- _Your goal_:
Copy everything in the listing below word for word, apart from any images.

- _Raw data_:
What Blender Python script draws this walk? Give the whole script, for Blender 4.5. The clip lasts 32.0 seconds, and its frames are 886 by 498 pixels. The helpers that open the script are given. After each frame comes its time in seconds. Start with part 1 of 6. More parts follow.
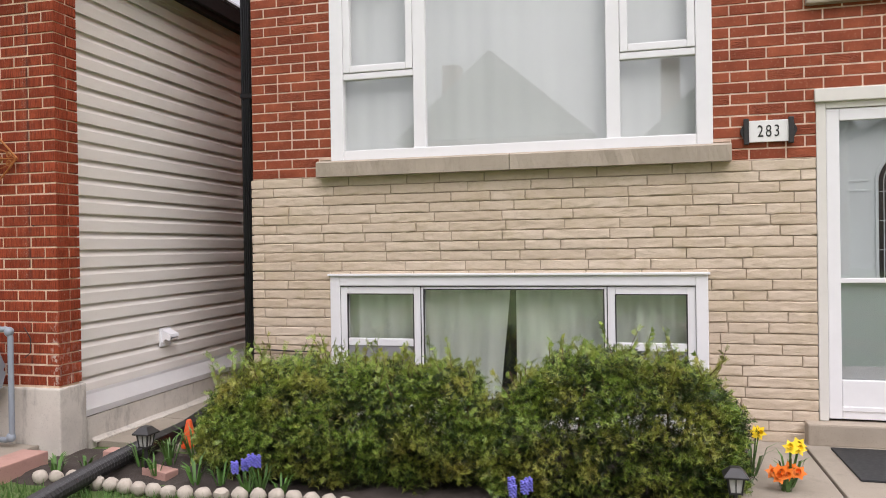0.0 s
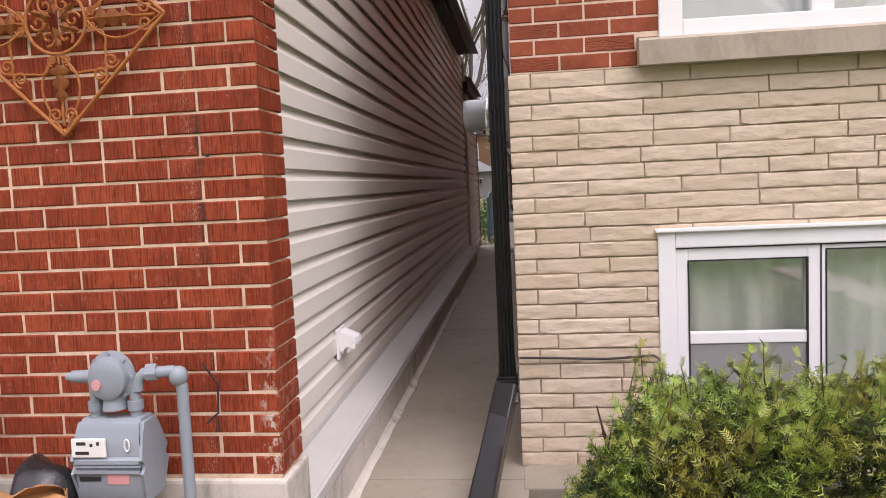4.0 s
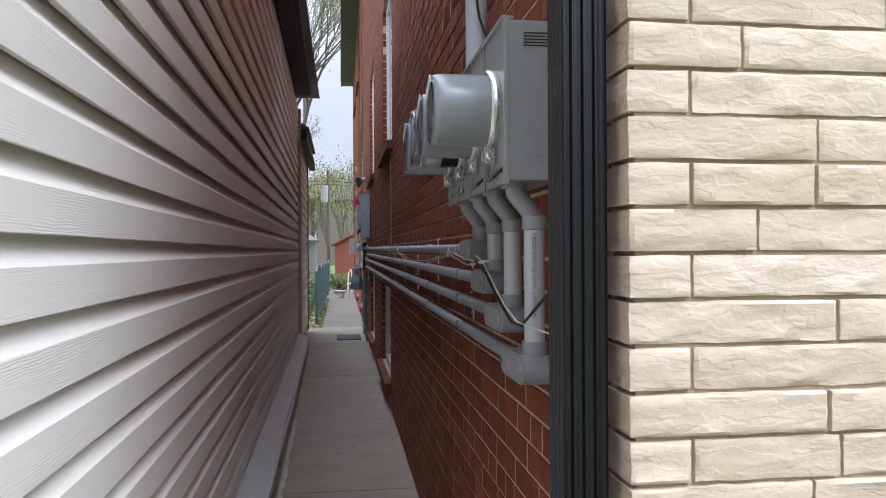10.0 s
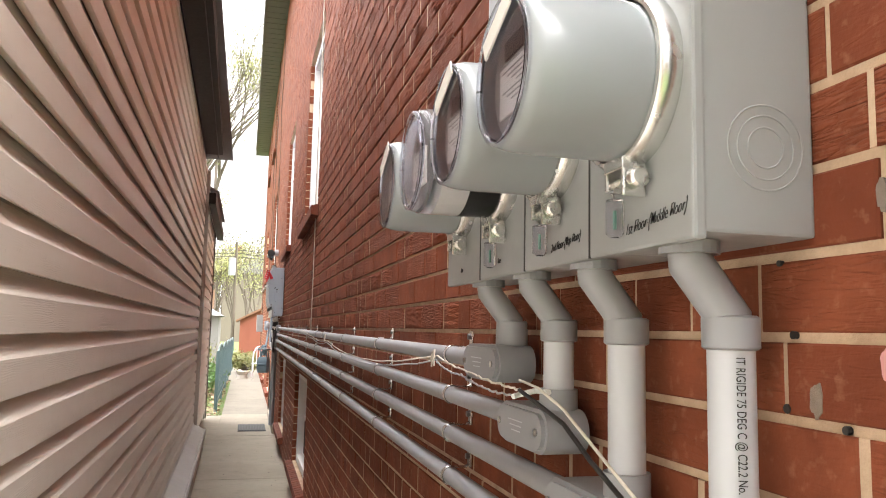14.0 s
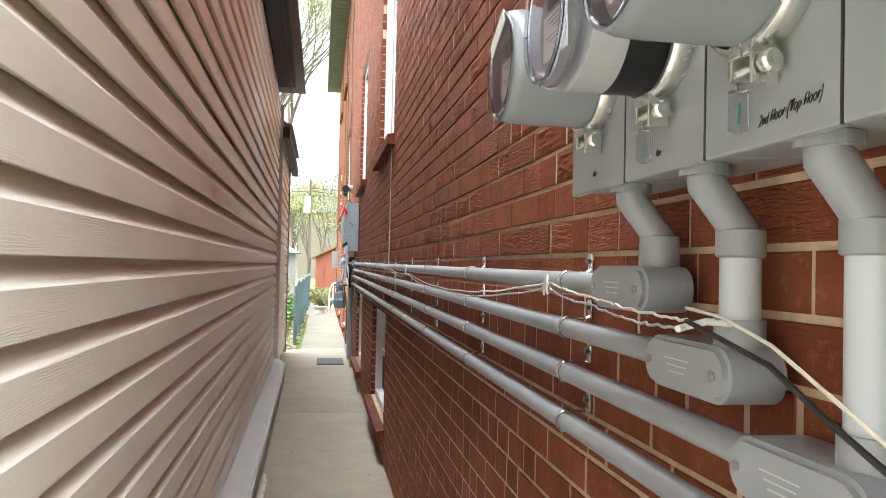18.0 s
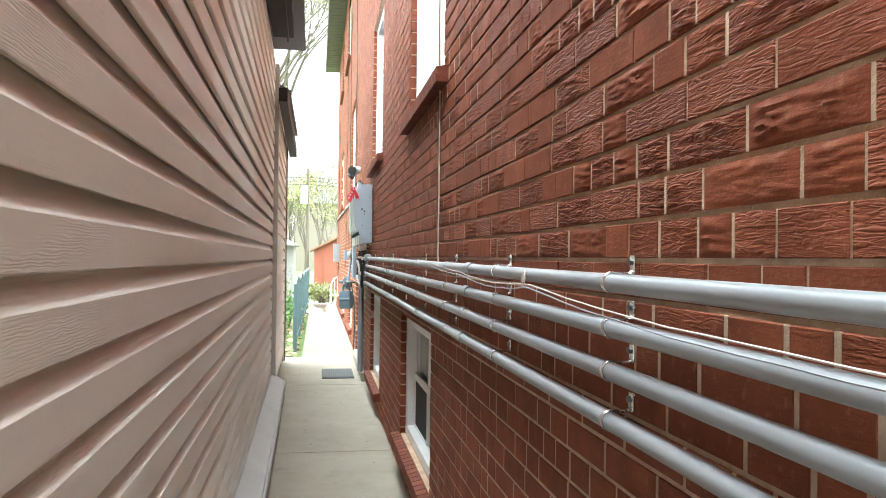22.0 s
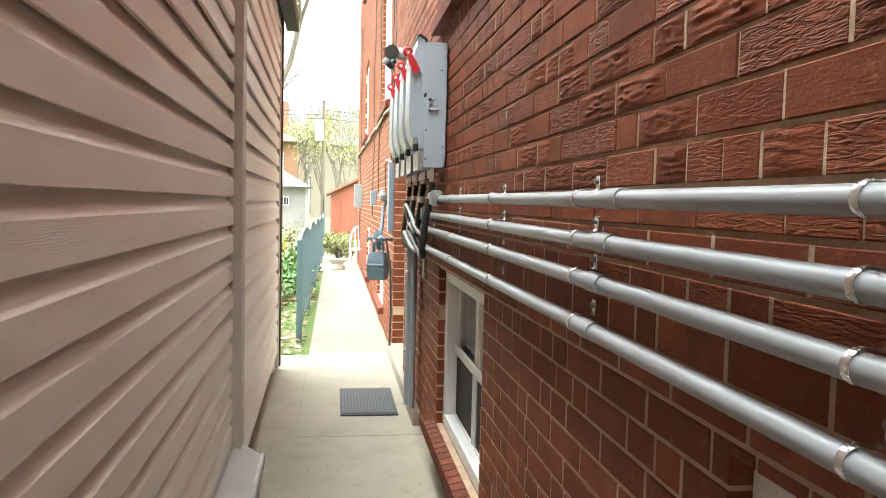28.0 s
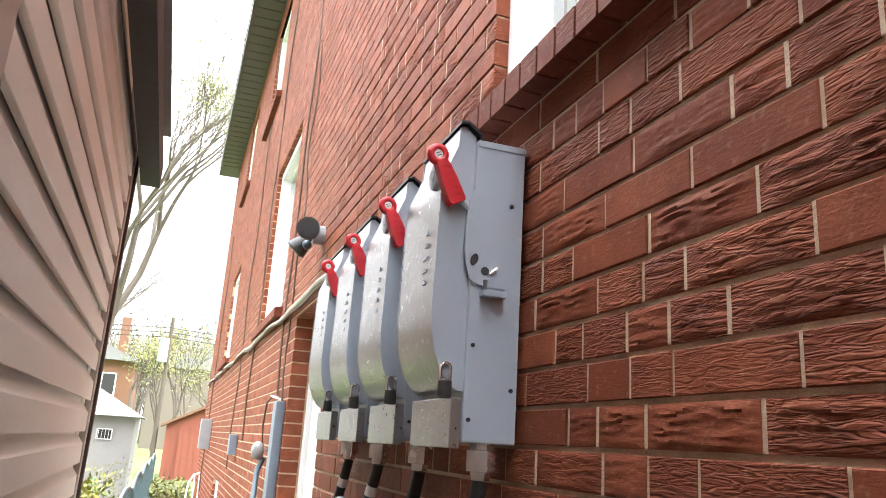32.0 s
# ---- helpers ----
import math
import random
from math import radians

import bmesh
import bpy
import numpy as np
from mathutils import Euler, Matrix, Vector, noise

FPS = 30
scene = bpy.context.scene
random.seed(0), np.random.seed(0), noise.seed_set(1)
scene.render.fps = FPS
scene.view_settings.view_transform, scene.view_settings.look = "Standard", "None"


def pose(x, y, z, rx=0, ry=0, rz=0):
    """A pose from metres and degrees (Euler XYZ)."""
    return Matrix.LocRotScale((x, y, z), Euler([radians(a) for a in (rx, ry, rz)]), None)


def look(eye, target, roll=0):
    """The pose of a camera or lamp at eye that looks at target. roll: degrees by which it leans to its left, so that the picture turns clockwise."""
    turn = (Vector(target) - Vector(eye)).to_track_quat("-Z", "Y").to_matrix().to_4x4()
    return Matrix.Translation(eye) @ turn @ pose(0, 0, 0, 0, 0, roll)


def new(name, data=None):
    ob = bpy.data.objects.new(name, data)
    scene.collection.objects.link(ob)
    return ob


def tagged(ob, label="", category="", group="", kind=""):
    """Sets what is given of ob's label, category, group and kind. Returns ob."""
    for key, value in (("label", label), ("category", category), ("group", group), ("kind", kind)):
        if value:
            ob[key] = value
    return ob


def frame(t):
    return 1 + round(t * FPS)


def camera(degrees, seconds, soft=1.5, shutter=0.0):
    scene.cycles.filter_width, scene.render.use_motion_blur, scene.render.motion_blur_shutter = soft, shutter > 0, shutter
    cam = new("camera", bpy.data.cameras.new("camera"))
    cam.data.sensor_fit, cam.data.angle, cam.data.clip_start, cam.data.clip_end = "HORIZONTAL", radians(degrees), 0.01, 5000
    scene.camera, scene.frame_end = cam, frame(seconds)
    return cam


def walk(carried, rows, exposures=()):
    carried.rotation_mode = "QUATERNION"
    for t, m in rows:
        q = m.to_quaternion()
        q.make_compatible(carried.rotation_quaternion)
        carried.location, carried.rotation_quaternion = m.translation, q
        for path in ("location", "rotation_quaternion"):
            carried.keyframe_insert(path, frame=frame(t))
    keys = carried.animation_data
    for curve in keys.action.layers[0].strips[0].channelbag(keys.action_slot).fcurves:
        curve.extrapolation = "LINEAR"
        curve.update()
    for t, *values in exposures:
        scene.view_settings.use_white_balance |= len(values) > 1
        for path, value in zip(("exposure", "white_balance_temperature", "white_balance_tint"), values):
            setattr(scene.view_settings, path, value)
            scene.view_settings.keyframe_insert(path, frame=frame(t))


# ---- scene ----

- _Solution below_:
What Blender Python script draws this walk? Give the whole script, for Blender 4.5. The clip lasts 32.0 seconds, and its frames are 886 by 498 pixels. The helpers that open the script are given. After each frame comes its time in seconds. Start with part 1 of 6. More parts follow.
0.0 s
4.0 s
10.0 s
14.0 s
18.0 s
22.0 s
28.0 s
32.0 s
# ---- helpers ----
import math
import random
from math import radians

import bmesh
import bpy
import numpy as np
from mathutils import Euler, Matrix, Vector, noise

FPS = 30
scene = bpy.context.scene
random.seed(0), np.random.seed(0), noise.seed_set(1)
scene.render.fps = FPS
scene.view_settings.view_transform, scene.view_settings.look = "Standard", "None"


def pose(x, y, z, rx=0, ry=0, rz=0):
    """A pose from metres and degrees (Euler XYZ)."""
    return Matrix.LocRotScale((x, y, z), Euler([radians(a) for a in (rx, ry, rz)]), None)


def look(eye, target, roll=0):
    """The pose of a camera or lamp at eye that looks at target. roll: degrees by which it leans to its left, so that the picture turns clockwise."""
    turn = (Vector(target) - Vector(eye)).to_track_quat("-Z", "Y").to_matrix().to_4x4()
    return Matrix.Translation(eye) @ turn @ pose(0, 0, 0, 0, 0, roll)


def new(name, data=None):
    ob = bpy.data.objects.new(name, data)
    scene.collection.objects.link(ob)
    return ob


def tagged(ob, label="", category="", group="", kind=""):
    """Sets what is given of ob's label, category, group and kind. Returns ob."""
    for key, value in (("label", label), ("category", category), ("group", group), ("kind", kind)):
        if value:
            ob[key] = value
    return ob


def frame(t):
    return 1 + round(t * FPS)


def camera(degrees, seconds, soft=1.5, shutter=0.0):
    scene.cycles.filter_width, scene.render.use_motion_blur, scene.render.motion_blur_shutter = soft, shutter > 0, shutter
    cam = new("camera", bpy.data.cameras.new("camera"))
    cam.data.sensor_fit, cam.data.angle, cam.data.clip_start, cam.data.clip_end = "HORIZONTAL", radians(degrees), 0.01, 5000
    scene.camera, scene.frame_end = cam, frame(seconds)
    return cam


def walk(carried, rows, exposures=()):
    carried.rotation_mode = "QUATERNION"
    for t, m in rows:
        q = m.to_quaternion()
        q.make_compatible(carried.rotation_quaternion)
        carried.location, carried.rotation_quaternion = m.translation, q
        for path in ("location", "rotation_quaternion"):
            carried.keyframe_insert(path, frame=frame(t))
    keys = carried.animation_data
    for curve in keys.action.layers[0].strips[0].channelbag(keys.action_slot).fcurves:
        curve.extrapolation = "LINEAR"
        curve.update()
    for t, *values in exposures:
        scene.view_settings.use_white_balance |= len(values) > 1
        for path, value in zip(("exposure", "white_balance_temperature", "white_balance_tint"), values):
            setattr(scene.view_settings, path, value)
            scene.view_settings.keyframe_insert(path, frame=frame(t))


# ---- scene ----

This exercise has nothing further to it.